**Exercise instructions**
What is needed is an exact copy of the lines from the line containing "# ---- helpers" to the line containing "made[o].parent = made.get(o.parent, o.parent)", both lines included, and nothing else.

**Given information**
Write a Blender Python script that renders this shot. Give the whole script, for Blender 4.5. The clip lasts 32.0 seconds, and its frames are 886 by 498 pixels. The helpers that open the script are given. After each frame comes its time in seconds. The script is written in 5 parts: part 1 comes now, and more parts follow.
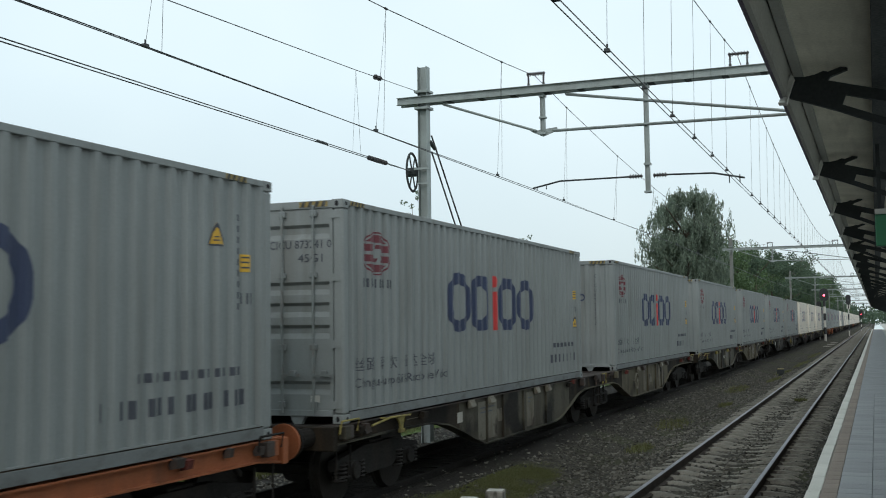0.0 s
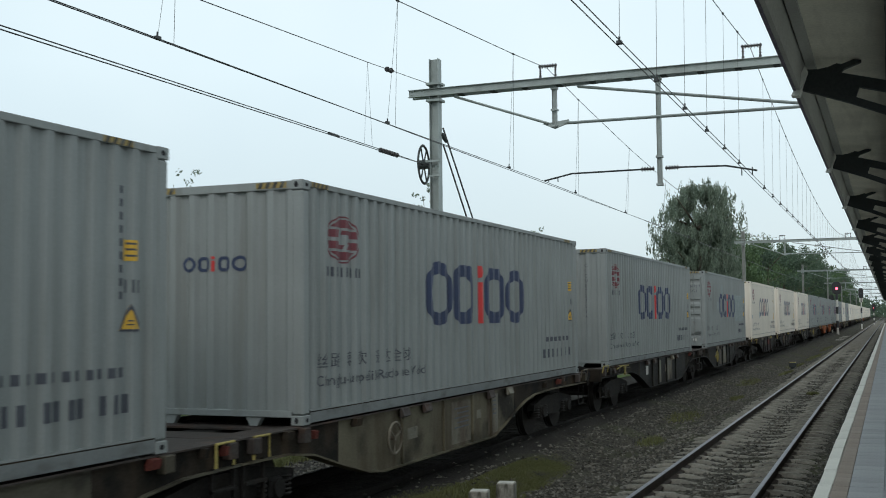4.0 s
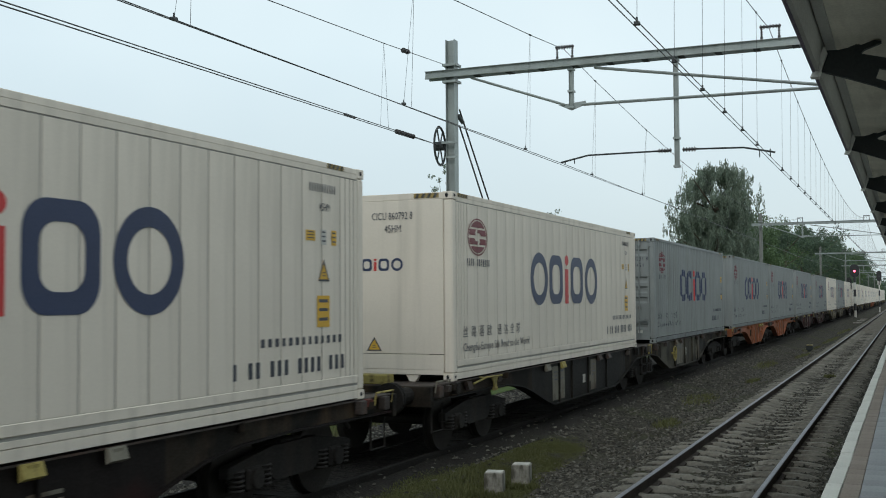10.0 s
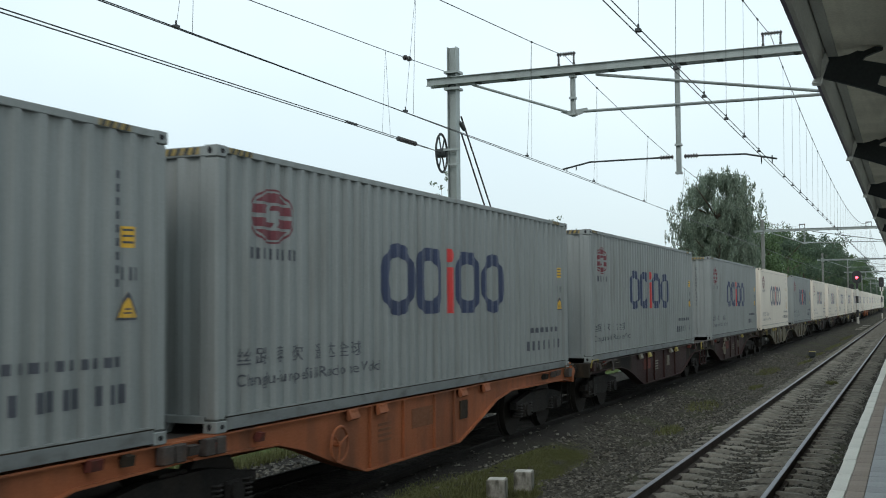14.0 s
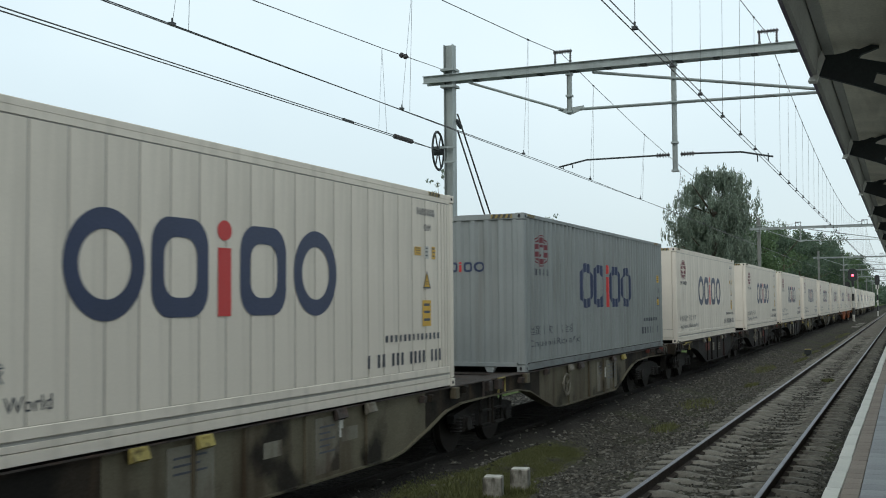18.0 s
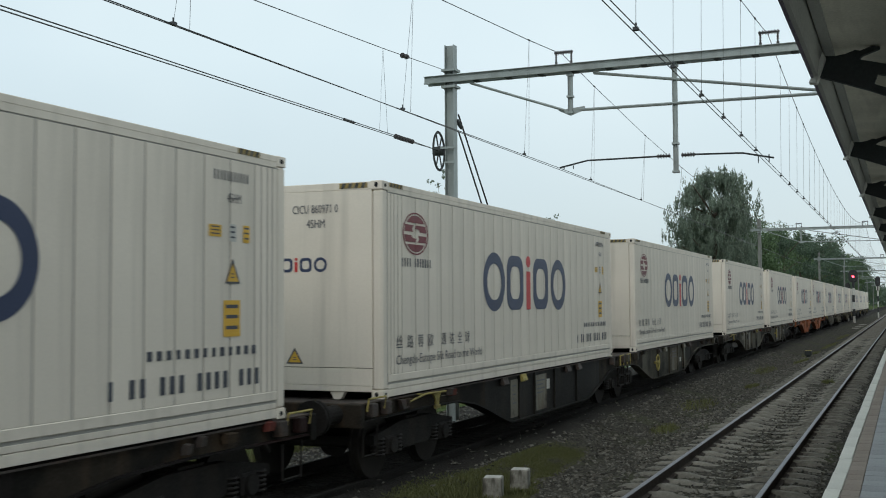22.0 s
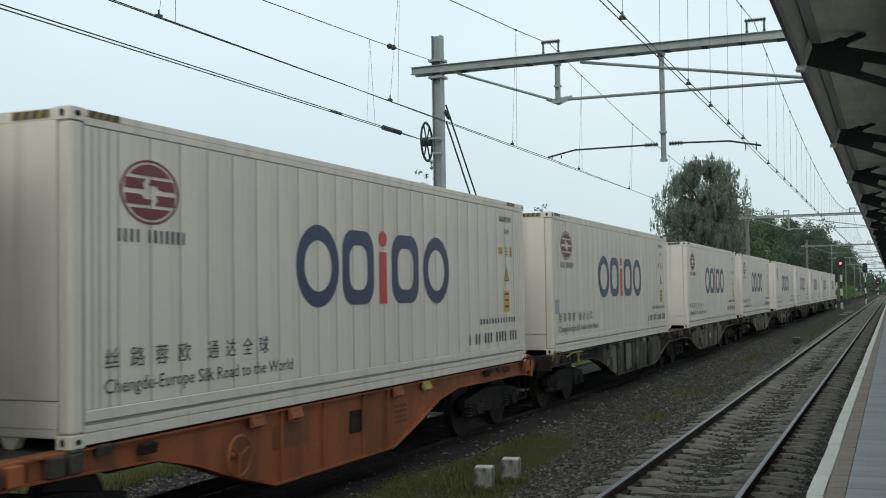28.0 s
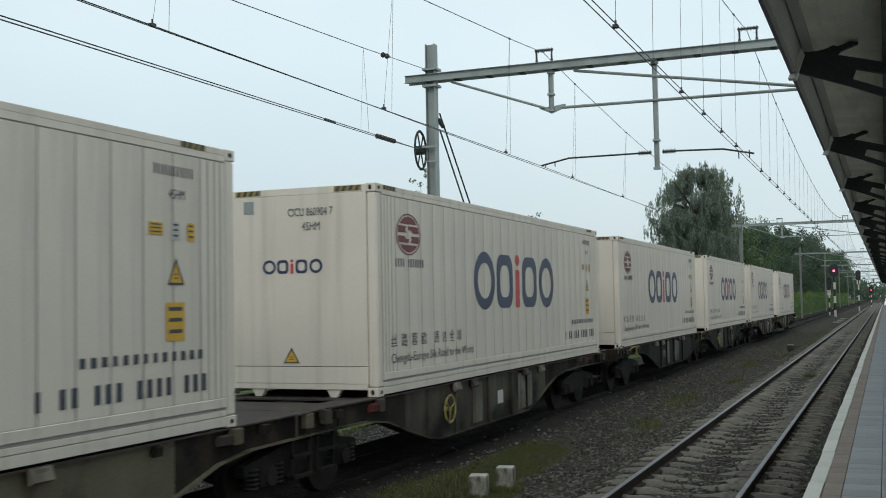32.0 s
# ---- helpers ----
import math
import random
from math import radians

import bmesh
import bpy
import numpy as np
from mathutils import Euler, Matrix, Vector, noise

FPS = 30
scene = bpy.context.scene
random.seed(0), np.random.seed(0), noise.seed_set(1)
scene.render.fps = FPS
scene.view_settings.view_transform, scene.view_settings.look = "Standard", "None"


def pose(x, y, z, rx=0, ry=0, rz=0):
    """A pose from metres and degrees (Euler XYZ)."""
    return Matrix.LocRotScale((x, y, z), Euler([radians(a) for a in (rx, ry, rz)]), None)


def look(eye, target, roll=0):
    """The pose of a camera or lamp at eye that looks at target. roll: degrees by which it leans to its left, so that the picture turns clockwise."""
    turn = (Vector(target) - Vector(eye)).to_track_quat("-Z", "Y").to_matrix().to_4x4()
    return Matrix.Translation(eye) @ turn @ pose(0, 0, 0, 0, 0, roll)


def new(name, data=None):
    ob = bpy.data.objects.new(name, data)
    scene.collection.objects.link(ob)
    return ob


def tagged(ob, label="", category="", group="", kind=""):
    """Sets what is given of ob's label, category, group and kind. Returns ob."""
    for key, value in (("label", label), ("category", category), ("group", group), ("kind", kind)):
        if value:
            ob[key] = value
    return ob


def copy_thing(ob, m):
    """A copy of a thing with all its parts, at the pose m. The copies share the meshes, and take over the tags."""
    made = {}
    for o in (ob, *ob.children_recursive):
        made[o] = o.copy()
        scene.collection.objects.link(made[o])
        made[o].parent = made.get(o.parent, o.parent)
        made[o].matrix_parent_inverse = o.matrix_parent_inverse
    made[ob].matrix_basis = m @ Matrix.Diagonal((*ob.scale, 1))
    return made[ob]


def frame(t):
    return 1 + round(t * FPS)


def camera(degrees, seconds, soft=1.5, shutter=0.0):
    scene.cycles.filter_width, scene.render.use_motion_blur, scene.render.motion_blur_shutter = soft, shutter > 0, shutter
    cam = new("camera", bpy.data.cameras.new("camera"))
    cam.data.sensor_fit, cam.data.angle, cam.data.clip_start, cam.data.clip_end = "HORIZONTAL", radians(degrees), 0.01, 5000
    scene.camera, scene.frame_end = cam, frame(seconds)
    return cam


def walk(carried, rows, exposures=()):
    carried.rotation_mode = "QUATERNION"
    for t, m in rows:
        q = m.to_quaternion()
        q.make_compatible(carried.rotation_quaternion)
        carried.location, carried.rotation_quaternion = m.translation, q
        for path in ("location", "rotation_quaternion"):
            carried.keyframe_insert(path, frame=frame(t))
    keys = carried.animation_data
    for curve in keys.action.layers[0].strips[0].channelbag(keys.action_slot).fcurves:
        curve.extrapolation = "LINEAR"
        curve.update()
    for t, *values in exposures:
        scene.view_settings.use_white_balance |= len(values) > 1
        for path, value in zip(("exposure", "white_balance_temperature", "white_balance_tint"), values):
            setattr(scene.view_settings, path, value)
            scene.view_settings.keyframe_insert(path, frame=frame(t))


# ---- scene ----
cam = camera(44.11, 32.0, soft=1.0, shutter=0.12)
PATH = [
    (0.0, pose(0, 0, 2.36, 93.965, 0.730, 21.565)),
    (0.5, pose(0, 0, 2.36, 94.062, 0.598, 21.475)),
    (1.0, pose(0, 0, 2.36, 94.020, 0.522, 21.720)),
    (1.5, pose(0, 0, 2.36, 93.943, 0.544, 21.810)),
    (2.0, pose(0, 0, 2.36, 93.824, 0.666, 21.879)),
    (2.5, pose(0, 0, 2.36, 93.753, 0.791, 21.819)),
    (4.5, pose(0, 0, 2.36, 93.554, 0.537, 22.210)),
    (5.0, pose(0, 0, 2.36, 93.665, 0.669, 22.039)),
    (5.5, pose(0, 0, 2.36, 93.483, 0.591, 22.127)),
    (6.0, pose(0, 0, 2.36, 93.525, 0.644, 22.095)),
    (6.5, pose(0, 0, 2.36, 93.166, 0.813, 22.086)),
    (7.0, pose(0, 0, 2.36, 93.061, 0.772, 22.285)),
    (7.5, pose(0, 0, 2.36, 92.830, 0.489, 22.568)),
    (8.0, pose(0, 0, 2.36, 92.939, 0.660, 22.510)),
    (8.5, pose(0, 0, 2.36, 93.020, 0.529, 22.367)),
    (9.0, pose(0, 0, 2.36, 93.039, 0.489, 22.443)),
    (9.5, pose(0, 0, 2.36, 92.783, 0.361, 22.572)),
    (10.0, pose(0, 0, 2.36, 92.618, 0.409, 22.980)),
    (10.5, pose(0, 0, 2.36, 92.580, 0.489, 22.960)),
    (11.0, pose(0, 0, 2.36, 92.760, 0.485, 22.897)),
    (11.5, pose(0, 0, 2.36, 92.826, 0.581, 22.895)),
    (12.0, pose(0, 0, 2.36, 93.016, 0.395, 22.985)),
    (12.5, pose(0, 0, 2.36, 93.076, 0.234, 23.090)),
    (13.0, pose(0, 0, 2.36, 93.005, 0.432, 23.159)),
    (13.5, pose(0, 0, 2.36, 92.976, 0.453, 23.108)),
    (15.5, pose(0, 0, 2.36, 93.075, 0.601, 23.035)),
    (16.0, pose(0, 0, 2.36, 93.144, 0.459, 22.927)),
    (16.5, pose(0, 0, 2.36, 92.963, 0.326, 22.923)),
    (17.0, pose(0, 0, 2.36, 92.802, 0.391, 22.982)),
    (17.5, pose(0, 0, 2.36, 92.937, 0.437, 22.896)),
    (18.0, pose(0, 0, 2.36, 92.863, 0.481, 22.896)),
    (18.5, pose(0, 0, 2.36, 93.108, 0.103, 23.098)),
    (19.0, pose(0, 0, 2.36, 92.939, 0.035, 23.217)),
    (19.5, pose(0, 0, 2.36, 92.987, 0.064, 23.402)),
    (20.0, pose(0, 0, 2.36, 92.968, 0.152, 23.186)),
    (20.5, pose(0, 0, 2.36, 93.056, 0.318, 23.035)),
    (21.0, pose(0, 0, 2.36, 92.845, 0.519, 22.811)),
    (21.5, pose(0, 0, 2.36, 92.889, 0.443, 22.893)),
    (22.0, pose(0, 0, 2.36, 92.880, 0.338, 22.916)),
    (22.5, pose(0, 0, 2.36, 92.506, 0.306, 22.946)),
    (23.0, pose(0, 0, 2.36, 92.503, 0.422, 22.833)),
    (23.5, pose(0, 0, 2.36, 92.253, 0.632, 22.684)),
    (24.0, pose(0, 0, 2.36, 92.267, 0.791, 22.648)),
    (24.5, pose(0, 0, 2.36, 92.364, 0.993, 22.712)),
    (25.0, pose(0, 0, 2.36, 92.835, 1.018, 22.793)),
    (25.5, pose(0, 0, 2.36, 92.690, 0.966, 22.737)),
    (27.5, pose(0, 0, 2.36, 92.432, 1.049, 22.342)),
    (28.0, pose(0, 0, 2.36, 92.386, 0.921, 22.358)),
    (28.5, pose(0, 0, 2.36, 92.207, 0.796, 22.376)),
    (29.0, pose(0, 0, 2.36, 92.212, 0.926, 22.273)),
    (29.5, pose(0, 0, 2.36, 92.161, 1.014, 22.060)),
    (30.0, pose(0, 0, 2.36, 92.288, 1.008, 22.005)),
    (30.5, pose(0, 0, 2.36, 92.428, 1.060, 22.027)),
    (31.0, pose(0, 0, 2.36, 92.650, 0.925, 22.138)),
    (31.5, pose(0, 0, 2.36, 92.719, 0.936, 22.226)),
    (32.0, pose(0, 0, 2.36, 92.818, 1.047, 22.049)),
]
EXPOSURES = [(0.0, -0.01), (2.0, -0.05), (5.0, -0.01), (6.0, 0.05), (8.0, -0.03), (9.0, -0.1), (11.0, -0.12), (12.5, 0.07), (16.0, 0.08), (18.0, -0.02), (20.0, -0.05), (21.0, -0.14), (23.0, -0.15), (28.0, -0.1), (32.0, -0.14)]
walk(cam, PATH, EXPOSURES)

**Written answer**
# ---- helpers ----
import math
import random
from math import radians

import bmesh
import bpy
import numpy as np
from mathutils import Euler, Matrix, Vector, noise

FPS = 30
scene = bpy.context.scene
random.seed(0), np.random.seed(0), noise.seed_set(1)
scene.render.fps = FPS
scene.view_settings.view_transform, scene.view_settings.look = "Standard", "None"


def pose(x, y, z, rx=0, ry=0, rz=0):
    """A pose from metres and degrees (Euler XYZ)."""
    return Matrix.LocRotScale((x, y, z), Euler([radians(a) for a in (rx, ry, rz)]), None)


def look(eye, target, roll=0):
    """The pose of a camera or lamp at eye that looks at target. roll: degrees by which it leans to its left, so that the picture turns clockwise."""
    turn = (Vector(target) - Vector(eye)).to_track_quat("-Z", "Y").to_matrix().to_4x4()
    return Matrix.Translation(eye) @ turn @ pose(0, 0, 0, 0, 0, roll)


def new(name, data=None):
    ob = bpy.data.objects.new(name, data)
    scene.collection.objects.link(ob)
    return ob


def tagged(ob, label="", category="", group="", kind=""):
    """Sets what is given of ob's label, category, group and kind. Returns ob."""
    for key, value in (("label", label), ("category", category), ("group", group), ("kind", kind)):
        if value:
            ob[key] = value
    return ob


def copy_thing(ob, m):
    """A copy of a thing with all its parts, at the pose m. The copies share the meshes, and take over the tags."""
    made = {}
    for o in (ob, *ob.children_recursive):
        made[o] = o.copy()
        scene.collection.objects.link(made[o])
        made[o].parent = made.get(o.parent, o.parent)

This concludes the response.